__Required work__. Quote only the part that opens with the line containing "Reconstruct this shot" and closes with the line containing "for t, m in". Keep both of those lines.

__Records for processing__.
------------------------------------------------------------

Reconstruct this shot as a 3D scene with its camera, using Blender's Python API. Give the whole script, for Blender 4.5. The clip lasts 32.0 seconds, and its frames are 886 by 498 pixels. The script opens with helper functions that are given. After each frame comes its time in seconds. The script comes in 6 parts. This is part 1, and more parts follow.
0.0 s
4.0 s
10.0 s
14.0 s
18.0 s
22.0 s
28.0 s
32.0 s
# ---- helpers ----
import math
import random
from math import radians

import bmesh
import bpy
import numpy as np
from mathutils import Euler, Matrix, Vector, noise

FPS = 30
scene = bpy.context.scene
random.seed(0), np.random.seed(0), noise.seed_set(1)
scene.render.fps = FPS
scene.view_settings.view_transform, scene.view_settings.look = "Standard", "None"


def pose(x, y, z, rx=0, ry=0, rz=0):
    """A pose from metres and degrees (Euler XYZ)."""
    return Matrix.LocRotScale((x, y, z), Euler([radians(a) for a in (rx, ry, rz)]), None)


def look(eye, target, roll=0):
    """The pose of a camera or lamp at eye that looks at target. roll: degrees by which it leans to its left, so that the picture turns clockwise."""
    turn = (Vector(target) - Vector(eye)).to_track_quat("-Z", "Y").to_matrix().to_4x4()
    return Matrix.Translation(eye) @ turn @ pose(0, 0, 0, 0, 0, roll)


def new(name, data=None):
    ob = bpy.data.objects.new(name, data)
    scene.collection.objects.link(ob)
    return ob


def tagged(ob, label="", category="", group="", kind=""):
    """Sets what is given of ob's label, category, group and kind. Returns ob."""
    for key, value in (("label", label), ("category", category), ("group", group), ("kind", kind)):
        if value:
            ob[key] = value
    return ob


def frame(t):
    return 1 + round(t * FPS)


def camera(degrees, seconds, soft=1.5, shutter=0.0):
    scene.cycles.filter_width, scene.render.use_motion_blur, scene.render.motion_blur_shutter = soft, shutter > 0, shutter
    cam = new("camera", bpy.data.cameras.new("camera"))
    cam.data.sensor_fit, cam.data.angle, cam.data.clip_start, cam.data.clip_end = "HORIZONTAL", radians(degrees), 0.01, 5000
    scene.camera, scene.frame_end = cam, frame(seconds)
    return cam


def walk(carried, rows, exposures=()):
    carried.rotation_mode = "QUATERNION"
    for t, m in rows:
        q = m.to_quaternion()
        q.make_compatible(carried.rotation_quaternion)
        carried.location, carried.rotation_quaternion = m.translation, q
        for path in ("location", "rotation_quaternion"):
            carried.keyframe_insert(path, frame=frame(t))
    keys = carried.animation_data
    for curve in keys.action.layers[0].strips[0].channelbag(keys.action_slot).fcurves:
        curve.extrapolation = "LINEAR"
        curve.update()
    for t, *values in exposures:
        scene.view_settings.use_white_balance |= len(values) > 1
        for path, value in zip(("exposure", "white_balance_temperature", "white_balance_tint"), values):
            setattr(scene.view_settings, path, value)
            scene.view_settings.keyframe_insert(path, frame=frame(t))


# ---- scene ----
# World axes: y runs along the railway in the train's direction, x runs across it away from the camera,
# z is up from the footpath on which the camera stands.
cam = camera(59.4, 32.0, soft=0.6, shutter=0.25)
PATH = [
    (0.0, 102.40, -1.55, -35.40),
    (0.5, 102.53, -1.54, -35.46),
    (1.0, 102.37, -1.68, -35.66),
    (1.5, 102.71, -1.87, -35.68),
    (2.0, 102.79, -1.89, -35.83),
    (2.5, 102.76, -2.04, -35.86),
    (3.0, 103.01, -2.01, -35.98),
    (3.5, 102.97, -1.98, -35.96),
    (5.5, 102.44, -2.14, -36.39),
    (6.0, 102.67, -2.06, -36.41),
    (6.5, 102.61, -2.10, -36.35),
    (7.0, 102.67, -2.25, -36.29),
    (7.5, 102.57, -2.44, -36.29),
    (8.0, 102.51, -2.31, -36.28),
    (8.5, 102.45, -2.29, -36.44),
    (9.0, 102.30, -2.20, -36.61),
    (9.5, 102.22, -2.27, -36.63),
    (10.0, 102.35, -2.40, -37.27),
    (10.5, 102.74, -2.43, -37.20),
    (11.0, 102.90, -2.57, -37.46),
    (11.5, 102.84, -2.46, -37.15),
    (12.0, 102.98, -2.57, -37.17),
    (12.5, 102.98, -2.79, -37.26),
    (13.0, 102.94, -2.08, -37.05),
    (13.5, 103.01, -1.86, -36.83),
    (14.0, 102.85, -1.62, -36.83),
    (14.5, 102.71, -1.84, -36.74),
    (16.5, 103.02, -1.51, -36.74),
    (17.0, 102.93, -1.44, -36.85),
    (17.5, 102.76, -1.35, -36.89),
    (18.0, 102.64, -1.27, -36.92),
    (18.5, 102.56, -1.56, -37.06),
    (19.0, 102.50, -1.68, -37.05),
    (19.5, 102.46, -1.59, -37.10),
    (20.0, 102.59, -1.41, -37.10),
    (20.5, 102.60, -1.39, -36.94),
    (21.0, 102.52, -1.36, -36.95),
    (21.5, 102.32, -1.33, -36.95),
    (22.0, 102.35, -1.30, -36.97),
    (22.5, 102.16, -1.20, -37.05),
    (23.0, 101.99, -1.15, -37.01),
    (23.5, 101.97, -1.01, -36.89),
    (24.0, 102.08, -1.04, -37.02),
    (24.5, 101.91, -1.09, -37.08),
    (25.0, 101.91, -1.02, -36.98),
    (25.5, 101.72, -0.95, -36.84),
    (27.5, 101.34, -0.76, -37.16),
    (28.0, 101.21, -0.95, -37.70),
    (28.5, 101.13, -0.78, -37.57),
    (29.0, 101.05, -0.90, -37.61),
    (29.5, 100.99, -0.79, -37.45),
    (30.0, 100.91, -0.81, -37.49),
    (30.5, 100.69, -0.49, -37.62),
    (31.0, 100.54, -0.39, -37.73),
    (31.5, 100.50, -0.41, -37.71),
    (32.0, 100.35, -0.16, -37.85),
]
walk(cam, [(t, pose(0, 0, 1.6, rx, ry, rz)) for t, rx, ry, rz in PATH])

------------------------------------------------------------

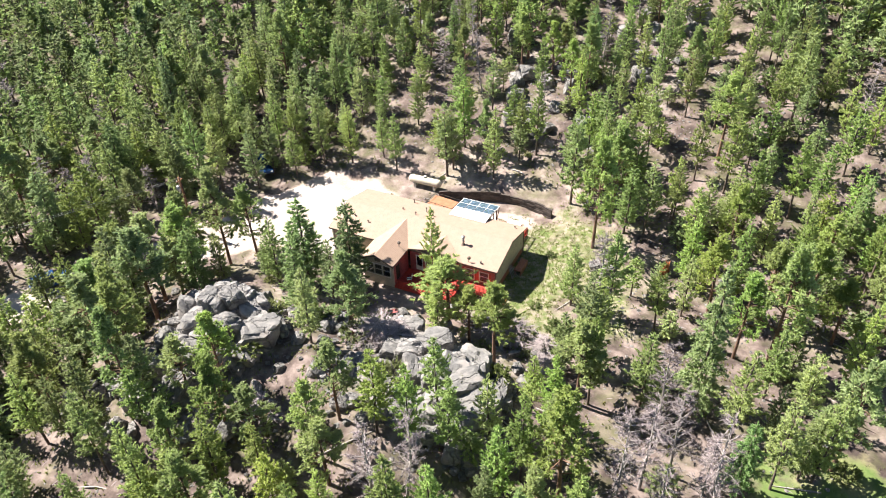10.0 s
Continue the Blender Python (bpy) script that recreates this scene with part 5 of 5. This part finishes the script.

------------------------------------------------------------

__Result of this task__.
Reconstruct this shot as a 3D scene with its camera, using Blender's Python API. Give the whole script, for Blender 4.5. The clip lasts 32.0 seconds, and its frames are 886 by 498 pixels. The script opens with helper functions that are given. After each frame comes its time in seconds. The script comes in 6 parts. This is part 1, and more parts follow.
0.0 s
4.0 s
10.0 s
14.0 s
18.0 s
22.0 s
28.0 s
32.0 s
# ---- helpers ----
import math
import random
from math import radians

import bmesh
import bpy
import numpy as np
from mathutils import Euler, Matrix, Vector, noise

FPS = 30
scene = bpy.context.scene
random.seed(0), np.random.seed(0), noise.seed_set(1)
scene.render.fps = FPS
scene.view_settings.view_transform, scene.view_settings.look = "Standard", "None"


def pose(x, y, z, rx=0, ry=0, rz=0):
    """A pose from metres and degrees (Euler XYZ)."""
    return Matrix.LocRotScale((x, y, z), Euler([radians(a) for a in (rx, ry, rz)]), None)


def look(eye, target, roll=0):
    """The pose of a camera or lamp at eye that looks at target. roll: degrees by which it leans to its left, so that the picture turns clockwise."""
    turn = (Vector(target) - Vector(eye)).to_track_quat("-Z", "Y").to_matrix().to_4x4()
    return Matrix.Translation(eye) @ turn @ pose(0, 0, 0, 0, 0, roll)


def new(name, data=None):
    ob = bpy.data.objects.new(name, data)
    scene.collection.objects.link(ob)
    return ob


def tagged(ob, label="", category="", group="", kind=""):
    """Sets what is given of ob's label, category, group and kind. Returns ob."""
    for key, value in (("label", label), ("category", category), ("group", group), ("kind", kind)):
        if value:
            ob[key] = value
    return ob


def frame(t):
    return 1 + round(t * FPS)


def camera(degrees, seconds, soft=1.5, shutter=0.0):
    scene.cycles.filter_width, scene.render.use_motion_blur, scene.render.motion_blur_shutter = soft, shutter > 0, shutter
    cam = new("camera", bpy.data.cameras.new("camera"))
    cam.data.sensor_fit, cam.data.angle, cam.data.clip_start, cam.data.clip_end = "HORIZONTAL", radians(degrees), 0.01, 5000
    scene.camera, scene.frame_end = cam, frame(seconds)
    return cam


def walk(carried, rows, exposures=()):
    carried.rotation_mode = "QUATERNION"
    for t, m in rows:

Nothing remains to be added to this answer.